Two coaches filled with steelworkers and their wives will descend on Westminster on 27 February for a three-hour summit with MPs and regulatory bodies to discuss their compensation.
Echelon Wealthcare managing director and IFA Alastair Rush and Clarke Willmott solicitor Philippa Hann, who have been assisting the steelworkers with their compensation claims, will accompany them, along with British Steel pensioner Robert Welch, who has been helping former colleagues with information relating to the scheme.
The steelworkers are due to sit in the largest committee room in Westminster Palace. Representatives from the Financial Conduct Authority (FCA), Financial Services Compensation Scheme (FSCS), Financial Ombudsman Service (FOS) and Pensions Ombudsman have been invited along as well as a collection of MPs.
The three-hour session will include the steelworkers and their wives giving impact statements on how transferring out of the British Steel Pension Scheme (BSPS) has affected them.
Hundreds of steelworkers were given poor advice to transfer out of their defined benefit scheme a couple of years ago. Since then, many adviser firms involved in advising steelworkers have lost pension transfer permissions, while some have closed down altogether.
‘Fair and quick compensation’
Rush told PA he hoped the meeting would lead to the steelworkers compensation being calculated “fairly and quickly”, suggesting the FSCS and FOS had not ruled out amending the way the steelworker’s compensation is calculated.

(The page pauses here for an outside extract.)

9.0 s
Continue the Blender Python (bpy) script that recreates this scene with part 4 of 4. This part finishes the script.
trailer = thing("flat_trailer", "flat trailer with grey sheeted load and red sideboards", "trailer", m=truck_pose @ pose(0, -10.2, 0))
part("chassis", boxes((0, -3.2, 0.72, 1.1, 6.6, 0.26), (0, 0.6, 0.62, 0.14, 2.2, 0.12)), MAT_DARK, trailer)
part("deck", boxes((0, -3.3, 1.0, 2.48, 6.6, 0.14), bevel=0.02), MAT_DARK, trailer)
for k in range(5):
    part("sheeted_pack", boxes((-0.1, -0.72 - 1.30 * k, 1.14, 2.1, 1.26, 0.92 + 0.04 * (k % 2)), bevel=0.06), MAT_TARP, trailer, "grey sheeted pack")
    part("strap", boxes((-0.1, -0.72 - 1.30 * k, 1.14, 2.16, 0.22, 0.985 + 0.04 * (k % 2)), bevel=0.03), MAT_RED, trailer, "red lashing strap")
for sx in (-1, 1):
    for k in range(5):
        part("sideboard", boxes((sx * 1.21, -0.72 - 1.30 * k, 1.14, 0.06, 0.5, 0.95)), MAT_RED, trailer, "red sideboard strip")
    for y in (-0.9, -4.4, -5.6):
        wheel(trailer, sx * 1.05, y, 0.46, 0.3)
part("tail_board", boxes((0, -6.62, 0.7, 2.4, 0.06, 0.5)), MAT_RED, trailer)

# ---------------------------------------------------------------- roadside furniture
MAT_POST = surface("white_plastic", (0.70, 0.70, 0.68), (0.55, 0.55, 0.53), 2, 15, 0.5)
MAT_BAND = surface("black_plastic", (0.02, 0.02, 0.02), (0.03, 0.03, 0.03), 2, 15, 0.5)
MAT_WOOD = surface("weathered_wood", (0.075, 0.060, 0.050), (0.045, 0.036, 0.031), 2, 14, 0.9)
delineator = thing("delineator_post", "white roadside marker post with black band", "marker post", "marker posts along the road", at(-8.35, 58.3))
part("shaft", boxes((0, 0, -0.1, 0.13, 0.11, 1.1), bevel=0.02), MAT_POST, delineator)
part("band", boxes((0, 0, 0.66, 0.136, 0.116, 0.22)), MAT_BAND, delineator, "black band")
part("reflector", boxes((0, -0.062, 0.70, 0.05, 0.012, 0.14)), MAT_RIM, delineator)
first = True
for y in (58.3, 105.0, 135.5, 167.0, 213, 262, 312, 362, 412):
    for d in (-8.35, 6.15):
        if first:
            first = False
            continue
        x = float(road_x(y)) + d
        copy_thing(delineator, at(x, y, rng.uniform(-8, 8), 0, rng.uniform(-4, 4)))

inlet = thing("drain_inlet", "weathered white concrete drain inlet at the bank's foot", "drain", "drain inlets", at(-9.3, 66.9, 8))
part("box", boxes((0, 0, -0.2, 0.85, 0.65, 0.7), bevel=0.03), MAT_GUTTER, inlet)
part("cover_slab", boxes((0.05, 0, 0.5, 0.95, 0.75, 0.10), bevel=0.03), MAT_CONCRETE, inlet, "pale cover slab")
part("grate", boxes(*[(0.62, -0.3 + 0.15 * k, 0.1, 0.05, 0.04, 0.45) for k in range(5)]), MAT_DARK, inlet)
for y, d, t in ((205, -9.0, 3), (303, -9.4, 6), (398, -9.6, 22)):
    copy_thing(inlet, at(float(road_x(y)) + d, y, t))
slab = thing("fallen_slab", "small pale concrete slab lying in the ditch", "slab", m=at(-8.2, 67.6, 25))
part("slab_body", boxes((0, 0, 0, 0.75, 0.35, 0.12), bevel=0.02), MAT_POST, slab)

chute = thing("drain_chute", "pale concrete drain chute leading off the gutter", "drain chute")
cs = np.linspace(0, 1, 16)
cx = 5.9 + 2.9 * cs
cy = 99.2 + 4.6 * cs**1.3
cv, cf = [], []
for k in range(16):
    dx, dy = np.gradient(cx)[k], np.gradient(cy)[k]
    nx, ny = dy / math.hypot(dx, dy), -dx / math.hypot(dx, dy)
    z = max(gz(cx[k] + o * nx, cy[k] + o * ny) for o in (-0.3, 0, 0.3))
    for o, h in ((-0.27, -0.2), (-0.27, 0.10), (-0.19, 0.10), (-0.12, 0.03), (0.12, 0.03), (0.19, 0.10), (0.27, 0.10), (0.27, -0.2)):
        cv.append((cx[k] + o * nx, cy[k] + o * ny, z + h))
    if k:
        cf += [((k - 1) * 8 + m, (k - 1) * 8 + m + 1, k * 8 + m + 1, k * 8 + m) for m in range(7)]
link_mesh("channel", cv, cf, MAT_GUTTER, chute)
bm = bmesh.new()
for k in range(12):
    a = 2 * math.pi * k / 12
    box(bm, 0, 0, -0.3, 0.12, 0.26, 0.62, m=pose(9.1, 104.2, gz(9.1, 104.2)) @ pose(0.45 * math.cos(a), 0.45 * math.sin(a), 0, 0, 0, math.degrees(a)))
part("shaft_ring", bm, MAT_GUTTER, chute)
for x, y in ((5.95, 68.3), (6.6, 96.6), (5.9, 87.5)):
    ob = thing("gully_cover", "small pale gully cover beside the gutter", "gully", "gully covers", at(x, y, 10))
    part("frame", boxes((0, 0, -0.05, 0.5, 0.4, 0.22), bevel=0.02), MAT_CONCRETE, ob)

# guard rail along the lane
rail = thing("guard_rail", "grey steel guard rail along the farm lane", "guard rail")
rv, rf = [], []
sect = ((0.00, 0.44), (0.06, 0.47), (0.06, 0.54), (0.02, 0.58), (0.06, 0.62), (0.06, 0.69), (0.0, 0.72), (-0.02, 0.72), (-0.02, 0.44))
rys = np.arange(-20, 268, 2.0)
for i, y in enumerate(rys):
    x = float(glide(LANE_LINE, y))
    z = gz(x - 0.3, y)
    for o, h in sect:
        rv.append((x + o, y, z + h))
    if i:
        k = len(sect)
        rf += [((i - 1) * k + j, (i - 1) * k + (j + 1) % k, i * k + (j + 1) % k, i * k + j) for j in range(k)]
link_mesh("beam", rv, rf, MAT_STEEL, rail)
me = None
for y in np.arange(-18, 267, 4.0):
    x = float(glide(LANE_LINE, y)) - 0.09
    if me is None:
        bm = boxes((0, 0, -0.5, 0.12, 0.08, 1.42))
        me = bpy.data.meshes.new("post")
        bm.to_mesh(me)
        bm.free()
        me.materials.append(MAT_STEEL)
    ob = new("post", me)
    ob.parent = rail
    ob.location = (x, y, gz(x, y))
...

Rush also said he would like to see more regulatory roadshows across Scunthorpe, Teesside, Port Talbot, Trostre and Newport – areas with steel sites or a high concentration of steelworkers.

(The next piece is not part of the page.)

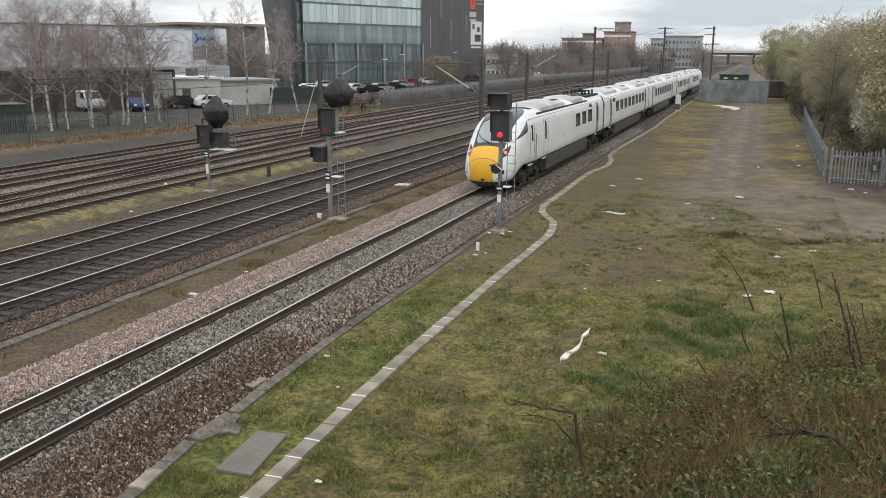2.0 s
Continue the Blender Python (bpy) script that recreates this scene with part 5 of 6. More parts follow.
def tubes(segs, sides=3):
    """Vertices and faces of many tapered tubes: rows of start, end, start radius, end radius."""
    s = np.asarray(segs, float)
    a, b, r0, r1 = s[:, 0:3], s[:, 3:6], s[:, 6], s[:, 7]
    d = b - a
    d /= np.linalg.norm(d, axis=1, keepdims=True) + 1e-9
    ref = np.where(np.abs(d[:, 2:3]) < 0.9, [[0, 0, 1.0]], [[1.0, 0, 0]])
    u = np.cross(d, ref)
    u /= np.linalg.norm(u, axis=1, keepdims=True) + 1e-9
    w = np.cross(d, u)
    k = 2 * np.pi * np.arange(sides) / sides
    ring = u[:, None] * np.cos(k)[None, :, None] + w[:, None] * np.sin(k)[None, :, None]
    v = np.concatenate([a[:, None] + ring * r0[:, None, None], b[:, None] + ring * r1[:, None, None]], 1)
    i = np.arange(sides)
    j = (i + 1) % sides
    f = np.stack([i, j, j + sides, i + sides], 1)
    f = (f[None] + 2 * sides * np.arange(len(s))[:, None, None]).reshape(-1, 4)
    return v.reshape(-1, 3), f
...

The issue on how the steelworkers’ compensation has been calculated has been raised before following criticism it left them inadequately compensated. Following a visit to Westminster in 2018, the FSCS said it was willing to “look afresh” at some aspects of the redress calculation it applied to the steelworkers.
The discount rate used by the lifeboat scheme to calculate compensation, the lack of recognition of advice fees paid by the steelworkers, and the FSCS’s take on the value of the workers’ pension pots were the main areas of concern to the steelworkers and their representatives.
Following the 2018 visit to Westminster, the lifeboat fund topped up the compensation payouts of five steelworkers to the tune of £80,000 as a result of a recalculation of the compensation.
Nick Smith, MP for Blaenau Gwent – a constituency with a high steelworker population – told Professional Adviser: “This meeting will be an important opportunity for steelworkers and their families to talk directly to the key regulators and agencies about the problems they have faced as a result of poor financial advice and pensions misselling.
“They will have lost thousands of pounds of their hard-earned money and I know that, for some of them, the losses could be even higher than that. The financial and emotional toll that this crisis has taken on steelworkers and their families has been extremely heavy and it’s essential that they get the support and the advice that they need to work through it.
The Welsh MP said the meeting would also cover the lessons that can be learned from the British Steel saga, and “what the government, regulators and other primary agencies need to do to drive the sharks out of the pensions waters”.